He frequented gyms, lifted weights and played basketball. He wasn’t particularly religious. He liked going out to night clubs and was considered handsome, “a heartthrob,” his father said. Abdifatah ended up marrying three times, having eight children in all. His father hoped he would join the military.
Late last year, Abdifatah, 29, abruptly left his families, and traveled to Britain, then Syria, joining the radical militants of the Islamic State as they began sweeping across parts of Syria and Iraq. He posted photographs to Facebook and elsewhere earlier this year, showing him holding the Quran and AK-47s. In August, he was reportedly killed in Syria.

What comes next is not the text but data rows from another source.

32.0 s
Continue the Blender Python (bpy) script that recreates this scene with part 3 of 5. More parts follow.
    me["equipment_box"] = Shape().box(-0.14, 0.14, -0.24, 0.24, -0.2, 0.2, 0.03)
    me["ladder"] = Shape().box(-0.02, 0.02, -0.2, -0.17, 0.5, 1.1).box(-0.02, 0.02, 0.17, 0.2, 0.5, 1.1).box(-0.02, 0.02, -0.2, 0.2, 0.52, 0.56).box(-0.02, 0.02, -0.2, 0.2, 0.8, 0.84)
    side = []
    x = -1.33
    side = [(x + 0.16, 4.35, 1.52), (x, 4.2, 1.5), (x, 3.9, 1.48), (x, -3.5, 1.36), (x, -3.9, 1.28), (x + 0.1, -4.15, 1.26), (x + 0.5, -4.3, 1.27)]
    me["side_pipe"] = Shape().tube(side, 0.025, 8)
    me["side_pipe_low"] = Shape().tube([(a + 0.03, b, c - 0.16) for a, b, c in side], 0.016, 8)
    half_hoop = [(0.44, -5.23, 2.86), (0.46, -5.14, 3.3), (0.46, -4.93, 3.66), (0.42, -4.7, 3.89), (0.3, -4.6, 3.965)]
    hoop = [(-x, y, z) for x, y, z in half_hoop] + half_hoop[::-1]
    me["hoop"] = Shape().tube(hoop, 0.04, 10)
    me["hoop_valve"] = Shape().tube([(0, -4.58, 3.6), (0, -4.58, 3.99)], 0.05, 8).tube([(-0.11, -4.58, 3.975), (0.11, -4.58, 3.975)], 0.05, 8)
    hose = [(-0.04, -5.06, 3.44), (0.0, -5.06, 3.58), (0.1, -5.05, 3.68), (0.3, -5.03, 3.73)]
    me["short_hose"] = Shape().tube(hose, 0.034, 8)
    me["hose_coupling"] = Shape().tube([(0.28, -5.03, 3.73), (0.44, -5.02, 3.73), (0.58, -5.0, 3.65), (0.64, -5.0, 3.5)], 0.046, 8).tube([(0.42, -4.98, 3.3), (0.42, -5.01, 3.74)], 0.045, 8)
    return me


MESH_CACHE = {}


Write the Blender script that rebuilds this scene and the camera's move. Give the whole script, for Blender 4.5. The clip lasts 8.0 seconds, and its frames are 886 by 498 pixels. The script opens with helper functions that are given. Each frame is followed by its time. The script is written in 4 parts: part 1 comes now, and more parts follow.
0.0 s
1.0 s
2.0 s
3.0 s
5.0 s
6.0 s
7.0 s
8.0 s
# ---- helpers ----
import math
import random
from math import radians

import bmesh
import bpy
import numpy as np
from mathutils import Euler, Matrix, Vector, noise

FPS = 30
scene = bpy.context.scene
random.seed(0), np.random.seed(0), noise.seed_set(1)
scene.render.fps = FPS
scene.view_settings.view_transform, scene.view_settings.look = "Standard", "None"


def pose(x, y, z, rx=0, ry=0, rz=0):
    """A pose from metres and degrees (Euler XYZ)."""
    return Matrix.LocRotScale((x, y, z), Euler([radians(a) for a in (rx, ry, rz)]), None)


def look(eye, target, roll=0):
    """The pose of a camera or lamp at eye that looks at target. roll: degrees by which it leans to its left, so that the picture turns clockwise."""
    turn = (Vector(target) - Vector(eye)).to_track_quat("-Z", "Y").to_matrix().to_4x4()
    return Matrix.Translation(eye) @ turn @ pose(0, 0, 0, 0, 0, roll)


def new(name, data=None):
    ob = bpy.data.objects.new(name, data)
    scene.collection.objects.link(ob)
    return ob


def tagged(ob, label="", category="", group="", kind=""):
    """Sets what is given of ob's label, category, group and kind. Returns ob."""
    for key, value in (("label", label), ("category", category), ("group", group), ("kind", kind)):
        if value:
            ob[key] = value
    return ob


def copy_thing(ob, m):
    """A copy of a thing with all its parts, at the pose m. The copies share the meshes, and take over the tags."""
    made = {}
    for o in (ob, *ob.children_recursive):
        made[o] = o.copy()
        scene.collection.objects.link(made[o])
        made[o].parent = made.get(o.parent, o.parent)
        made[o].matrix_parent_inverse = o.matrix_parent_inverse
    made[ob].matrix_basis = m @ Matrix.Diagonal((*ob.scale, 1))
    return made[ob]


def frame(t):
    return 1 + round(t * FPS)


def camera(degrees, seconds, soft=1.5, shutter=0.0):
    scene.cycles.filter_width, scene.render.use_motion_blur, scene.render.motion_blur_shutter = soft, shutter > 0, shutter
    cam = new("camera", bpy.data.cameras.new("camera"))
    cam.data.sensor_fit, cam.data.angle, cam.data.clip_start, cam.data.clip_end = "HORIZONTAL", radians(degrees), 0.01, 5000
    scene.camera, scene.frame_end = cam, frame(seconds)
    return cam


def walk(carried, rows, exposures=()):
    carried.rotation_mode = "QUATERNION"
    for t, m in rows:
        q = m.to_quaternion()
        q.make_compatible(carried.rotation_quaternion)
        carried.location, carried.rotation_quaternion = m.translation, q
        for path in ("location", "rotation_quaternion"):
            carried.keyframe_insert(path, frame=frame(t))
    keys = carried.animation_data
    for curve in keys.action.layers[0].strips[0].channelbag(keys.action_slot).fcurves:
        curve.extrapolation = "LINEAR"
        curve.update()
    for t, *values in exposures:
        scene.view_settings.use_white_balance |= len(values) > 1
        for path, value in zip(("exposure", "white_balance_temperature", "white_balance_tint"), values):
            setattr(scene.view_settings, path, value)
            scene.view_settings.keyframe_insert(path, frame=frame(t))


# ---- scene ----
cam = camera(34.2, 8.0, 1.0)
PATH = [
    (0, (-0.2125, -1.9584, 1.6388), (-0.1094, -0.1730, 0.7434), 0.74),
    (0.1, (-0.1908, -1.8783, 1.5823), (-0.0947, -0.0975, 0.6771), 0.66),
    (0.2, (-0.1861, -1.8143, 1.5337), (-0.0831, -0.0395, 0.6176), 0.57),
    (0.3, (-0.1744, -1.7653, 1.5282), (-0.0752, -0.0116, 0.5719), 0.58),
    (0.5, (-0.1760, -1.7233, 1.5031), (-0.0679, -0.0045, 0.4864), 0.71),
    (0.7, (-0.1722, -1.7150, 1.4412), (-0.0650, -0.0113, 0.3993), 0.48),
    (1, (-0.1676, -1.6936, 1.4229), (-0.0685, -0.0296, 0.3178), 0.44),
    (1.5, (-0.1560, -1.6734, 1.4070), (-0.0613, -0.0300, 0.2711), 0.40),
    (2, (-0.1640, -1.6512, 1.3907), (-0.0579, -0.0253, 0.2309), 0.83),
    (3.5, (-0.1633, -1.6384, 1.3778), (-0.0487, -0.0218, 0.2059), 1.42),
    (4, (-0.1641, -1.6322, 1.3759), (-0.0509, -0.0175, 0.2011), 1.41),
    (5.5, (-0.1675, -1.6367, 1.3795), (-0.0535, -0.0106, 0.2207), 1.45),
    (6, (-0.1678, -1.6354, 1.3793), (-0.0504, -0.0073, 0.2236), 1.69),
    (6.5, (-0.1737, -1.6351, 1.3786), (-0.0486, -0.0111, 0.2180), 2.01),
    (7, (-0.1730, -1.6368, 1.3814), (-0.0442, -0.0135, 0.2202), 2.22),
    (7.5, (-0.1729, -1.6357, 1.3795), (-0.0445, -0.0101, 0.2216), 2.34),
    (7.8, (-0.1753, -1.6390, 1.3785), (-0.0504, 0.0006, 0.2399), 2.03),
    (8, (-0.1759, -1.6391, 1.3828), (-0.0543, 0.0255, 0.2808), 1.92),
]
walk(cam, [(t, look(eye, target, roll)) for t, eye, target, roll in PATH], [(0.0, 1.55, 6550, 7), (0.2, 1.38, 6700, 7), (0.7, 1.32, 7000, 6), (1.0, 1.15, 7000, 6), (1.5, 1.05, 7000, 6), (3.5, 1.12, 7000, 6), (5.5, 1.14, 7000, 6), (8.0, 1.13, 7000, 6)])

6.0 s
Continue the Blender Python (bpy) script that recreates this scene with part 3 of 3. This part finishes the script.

He was the second American to die there.
“I was very sad when I heard it. ‘Why he would go to an Arab land?’ I asked myself,” Abdi told VOA. “They [Arab countries] don’t help us; instead the United States helped us. ‘Why he chose to leave this good land?’ I asked. I was very unhappy.
“What I would say to the crazy youth who went to the Arab countries for harmful things is they are wrong,” he said. “This is like madness.”
The issue of Americans being radicalized, recruited to fight in the cause of radical Islamic terror groups, is capturing national attention, sowing fear that some could return unnoticed to commit attacks at home. With more than 100 Americans having traveled to Syria since 2011, President Barack Obama gave open voice to those fears on September 10: “Trained and battle-hardened, these fighters could try to return to their home countries and carry out deadly attacks.”
Of those who have traveled to Syria, at least 13 Somalis were from Minnesota, according to a VOA tally, a number that includes at least two girls. Two more Somali girls, and a Sudanese girl, all from the Denver area, were stopped in Germany on October 19, as they headed to Syria.
For Minnesota’s Somali community, the largest in the United States, this isn’t a new phenomenon: between 2007 and 2010 some two dozen men traveled to Somalia to fight “jihad” there. As before, the issue is bringing unwanted scrutiny from the FBI and local police; a federal grand jury is nearing the end of its investigation into the recruiting and who’s responsible.
The Somali community’s experience is a window: into how difficult it is to counter radicalization; into the mistrust and alienation that recruiters thrive on to draw people to radical jihad: in Somalia, Syria or elsewhere.